• The data:
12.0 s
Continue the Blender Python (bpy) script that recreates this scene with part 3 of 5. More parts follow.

...

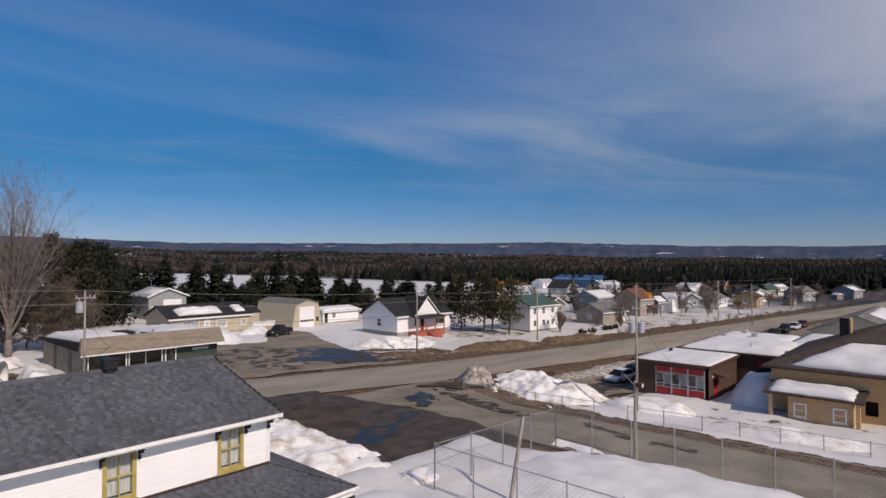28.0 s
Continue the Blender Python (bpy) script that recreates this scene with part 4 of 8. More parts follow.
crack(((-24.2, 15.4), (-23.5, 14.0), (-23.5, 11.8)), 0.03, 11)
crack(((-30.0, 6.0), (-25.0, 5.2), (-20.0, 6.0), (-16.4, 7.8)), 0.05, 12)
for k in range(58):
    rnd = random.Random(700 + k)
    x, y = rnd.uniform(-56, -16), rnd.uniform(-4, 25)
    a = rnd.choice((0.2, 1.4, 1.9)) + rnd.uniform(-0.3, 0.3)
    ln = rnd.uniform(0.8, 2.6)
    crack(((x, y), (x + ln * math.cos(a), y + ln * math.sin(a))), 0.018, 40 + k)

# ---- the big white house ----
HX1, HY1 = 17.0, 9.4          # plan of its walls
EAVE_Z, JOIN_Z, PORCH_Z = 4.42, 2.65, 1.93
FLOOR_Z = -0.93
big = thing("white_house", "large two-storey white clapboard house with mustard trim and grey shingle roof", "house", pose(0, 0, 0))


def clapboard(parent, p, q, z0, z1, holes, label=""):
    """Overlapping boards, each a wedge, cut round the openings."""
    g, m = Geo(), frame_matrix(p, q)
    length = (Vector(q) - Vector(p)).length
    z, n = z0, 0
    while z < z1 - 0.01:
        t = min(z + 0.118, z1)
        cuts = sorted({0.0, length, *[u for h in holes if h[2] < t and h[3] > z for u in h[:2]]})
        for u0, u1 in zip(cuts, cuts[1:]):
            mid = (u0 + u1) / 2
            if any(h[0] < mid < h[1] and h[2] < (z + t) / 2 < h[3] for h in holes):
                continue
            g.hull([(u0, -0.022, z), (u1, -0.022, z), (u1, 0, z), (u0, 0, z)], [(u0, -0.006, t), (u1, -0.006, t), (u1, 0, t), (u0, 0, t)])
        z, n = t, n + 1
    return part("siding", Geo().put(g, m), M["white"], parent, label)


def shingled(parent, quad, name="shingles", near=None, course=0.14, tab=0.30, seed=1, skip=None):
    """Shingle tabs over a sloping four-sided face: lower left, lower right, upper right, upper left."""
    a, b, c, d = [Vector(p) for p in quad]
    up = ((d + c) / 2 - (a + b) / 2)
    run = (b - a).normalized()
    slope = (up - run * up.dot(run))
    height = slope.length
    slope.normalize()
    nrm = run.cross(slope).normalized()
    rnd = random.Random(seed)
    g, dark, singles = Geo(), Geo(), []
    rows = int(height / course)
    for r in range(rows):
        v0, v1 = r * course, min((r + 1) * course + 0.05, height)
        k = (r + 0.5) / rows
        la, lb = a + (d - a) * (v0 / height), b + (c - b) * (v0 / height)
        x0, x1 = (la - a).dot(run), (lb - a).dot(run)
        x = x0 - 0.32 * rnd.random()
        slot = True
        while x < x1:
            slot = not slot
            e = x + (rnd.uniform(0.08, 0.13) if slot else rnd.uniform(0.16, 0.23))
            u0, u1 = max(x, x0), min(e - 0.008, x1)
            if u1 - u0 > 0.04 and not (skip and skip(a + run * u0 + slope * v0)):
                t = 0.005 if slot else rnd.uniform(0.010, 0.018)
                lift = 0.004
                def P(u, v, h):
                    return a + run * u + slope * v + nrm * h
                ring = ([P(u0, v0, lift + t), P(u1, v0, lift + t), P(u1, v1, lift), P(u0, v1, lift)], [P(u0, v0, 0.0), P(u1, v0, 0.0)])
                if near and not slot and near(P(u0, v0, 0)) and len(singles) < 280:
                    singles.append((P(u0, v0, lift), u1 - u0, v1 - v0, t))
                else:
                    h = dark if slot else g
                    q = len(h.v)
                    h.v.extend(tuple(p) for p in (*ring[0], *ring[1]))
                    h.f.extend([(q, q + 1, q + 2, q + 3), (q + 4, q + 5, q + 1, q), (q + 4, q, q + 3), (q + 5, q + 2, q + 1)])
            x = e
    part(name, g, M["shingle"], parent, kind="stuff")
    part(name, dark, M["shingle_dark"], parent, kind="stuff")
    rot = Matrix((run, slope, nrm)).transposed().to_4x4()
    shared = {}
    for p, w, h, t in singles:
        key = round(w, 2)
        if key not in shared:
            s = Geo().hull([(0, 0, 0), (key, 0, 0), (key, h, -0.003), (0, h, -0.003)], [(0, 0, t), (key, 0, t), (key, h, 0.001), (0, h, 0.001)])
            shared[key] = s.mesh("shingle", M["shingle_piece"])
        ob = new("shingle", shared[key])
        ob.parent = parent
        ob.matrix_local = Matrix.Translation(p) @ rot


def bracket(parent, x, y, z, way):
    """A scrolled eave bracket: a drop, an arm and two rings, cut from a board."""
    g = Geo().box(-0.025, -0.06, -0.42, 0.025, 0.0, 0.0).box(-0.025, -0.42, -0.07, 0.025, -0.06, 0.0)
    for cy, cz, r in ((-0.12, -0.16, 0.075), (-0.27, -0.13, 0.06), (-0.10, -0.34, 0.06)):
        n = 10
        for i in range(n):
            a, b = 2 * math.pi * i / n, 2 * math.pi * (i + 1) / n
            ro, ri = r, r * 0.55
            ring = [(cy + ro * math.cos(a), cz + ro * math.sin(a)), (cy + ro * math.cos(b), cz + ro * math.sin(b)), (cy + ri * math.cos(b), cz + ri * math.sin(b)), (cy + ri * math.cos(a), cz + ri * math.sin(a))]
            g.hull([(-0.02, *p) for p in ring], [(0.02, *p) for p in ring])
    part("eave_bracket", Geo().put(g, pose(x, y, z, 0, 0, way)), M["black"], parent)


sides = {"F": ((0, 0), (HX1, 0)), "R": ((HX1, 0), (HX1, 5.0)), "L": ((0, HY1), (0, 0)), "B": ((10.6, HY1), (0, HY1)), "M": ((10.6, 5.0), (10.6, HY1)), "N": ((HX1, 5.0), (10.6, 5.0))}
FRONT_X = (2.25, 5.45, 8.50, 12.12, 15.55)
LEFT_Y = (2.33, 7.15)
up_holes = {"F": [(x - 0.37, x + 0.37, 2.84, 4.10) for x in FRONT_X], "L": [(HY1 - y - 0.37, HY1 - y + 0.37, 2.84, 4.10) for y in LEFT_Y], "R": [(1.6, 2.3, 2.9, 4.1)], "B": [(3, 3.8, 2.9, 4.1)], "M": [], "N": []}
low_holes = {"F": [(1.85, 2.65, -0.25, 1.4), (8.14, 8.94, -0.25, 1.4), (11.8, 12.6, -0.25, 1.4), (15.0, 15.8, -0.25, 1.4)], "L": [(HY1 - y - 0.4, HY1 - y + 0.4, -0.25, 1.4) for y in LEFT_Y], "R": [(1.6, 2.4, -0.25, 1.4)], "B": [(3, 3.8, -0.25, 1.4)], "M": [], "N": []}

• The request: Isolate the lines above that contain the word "Python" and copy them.

• Answer below:
Continue the Blender Python (bpy) script that recreates this scene with part 3 of 5. More parts follow.
Continue the Blender Python (bpy) script that recreates this scene with part 4 of 8. More parts follow.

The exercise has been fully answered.